Стабильность, как фотоснимок, требовала «закрепителя» в виде вполне созревшей имперско-патриотической риторики. И гордость за державу пошла вверх, чтобы в период президентства Медведева, когда страна забыла о том, что она собирается стать great again, погрузившись в изучение гаджетов — не до имперских химер было. Ну, а потом всем напомнили, кто мы такие, откуда пришли, как были унижены и кем.
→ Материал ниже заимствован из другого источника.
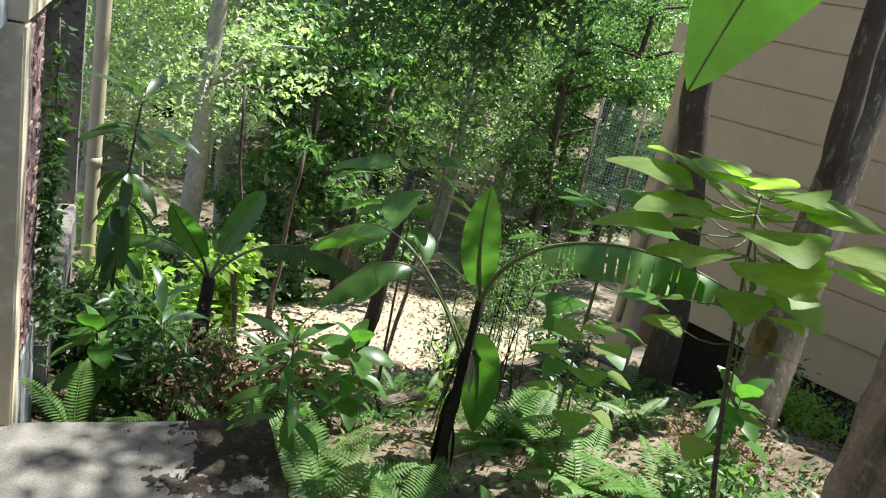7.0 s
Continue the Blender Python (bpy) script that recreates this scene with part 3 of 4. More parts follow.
def forest_tree(seed, height, radius, leaves, size, mat, bark, low=0.15):
    rng = np.random.default_rng(seed)
    rr = random.Random(seed)
    t = thing("forest_tree", "leafy forest tree with slender trunk", "tree", group="forest trees")
    pts = bend_path((0, 0, -0.5), (rr.uniform(-0.6, 0.6), rr.uniform(-0.6, 0.6), height * 0.9), 0, 8, 0.12, rr)
    part("trunk", tube("trunk", pts, [0.16 * height / 9 * (1 - 0.09 * i) for i in range(9)], bark, 9, 0.2), t)
    cents = []
    n_l = 20
    for k in range(n_l):
        s = low + (0.98 - low) * (k + rr.random()) / n_l
        base = Vector(pts[int(s * 8)])
        a = k * 2.4 + rr.uniform(-0.5, 0.5)
        r = radius * rr.uniform(0.5, 1.1) * (1.15 - 0.6 * abs(s - 0.55) - 0.25 * s)
        end = base + Vector((math.cos(a) * r, math.sin(a) * r, rr.uniform(0.0, 0.5) * r))
        path = bend_path(base, end, 0.12 * r, 4, 0.05, rr)
        part("limb", tube("limb", path, [0.05 - 0.009 * i for i in range(5)], bark, 5), t)
        m = leaves // n_l
        c = 12
        ss = rng.uniform(0.25, 1.1, c)[:, None]
        clumps = np.array(base) + (np.array(end) - np.array(base)) * ss + rng.normal(size=(c, 3)) * np.array([0.35, 0.35, 0.3]) * radius * 0.4
        idx = rng.integers(0, c, m)
        cents.append(clumps[idx] + rng.normal(size=(m, 3)) * np.array([0.2, 0.2, 0.13]) * radius * 0.33)
    part("crown", leaf_cloud("crown", np.concatenate(cents), size, mat, rng, 0.6, 0.55, True), t)
    return t


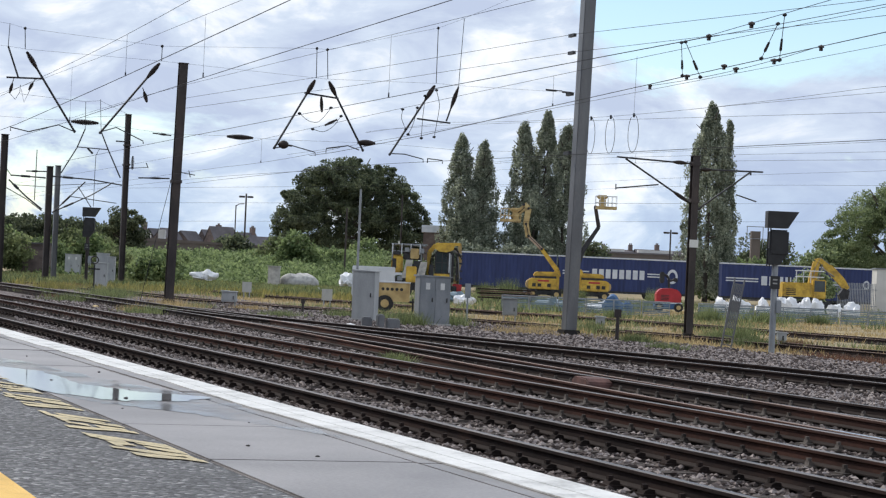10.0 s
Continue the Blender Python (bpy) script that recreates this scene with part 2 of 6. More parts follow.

Величие стало напоминать Эверест, а со снижением экономического роста, реальных доходов и ослаблением курса рубля компенсаторное ощущение великой державы побило рекорд в ноябре 2018-го – 75%. Мы унижены пенсионной реформой, мы готовы показывать кукиш властям на региональных выборах, но величие-то наше никто не отменял..
Жили лучше, величие отступало, стали жить хуже — величие распухало.
В 2003-м, на волне экономического роста, 32% стали стыдиться отставания от Запада. В 2018-м, когда рост напоминает крокодила из анекдота, который летает «нызэнько-нызенько», этого отставания стыдятся всего 24%, тем более, что Запад нам не указ и вообще супостат.
И вот, как говорилось в одном советском фильме, стою я — простая русская баба — и думаю: а что дальше? Чему учит опыт тридцатилетних блужданий и раздумий, флирта одновременно с капиталистическим профитом и традиционалистскими скрепами? Стою, в отличие от 1989-го, без руля, ветрил, цели, ориентиров. Забыли, откуда шли, не поняли, к чему пришли. Хотя флаги и хоругви в руках держим крепко.
Можно только позавидовать себе самим — тем, тридцатилетней давности. С вдохновением и иллюзиями, которые больше не повторились и не повторятся. С пониманием, причем все углубляющимся, потому что тогда читали книги и журналы, как никогда потом, откуда пришли. Именно в 1989-м совершенно иначе трактовали историю — Съезд народных депутатов дал политическую оценку пакту Молотова-Риббентропа и вторжению в Афганистан. С видимой — казалось, только руку протяни — целью.
Нет исторических уроков 1989 года. Очевидно только то, что его наследие, в том числе интеллектуальное, эмоциональное, моральное, промотано. Приходится начинать все сначала.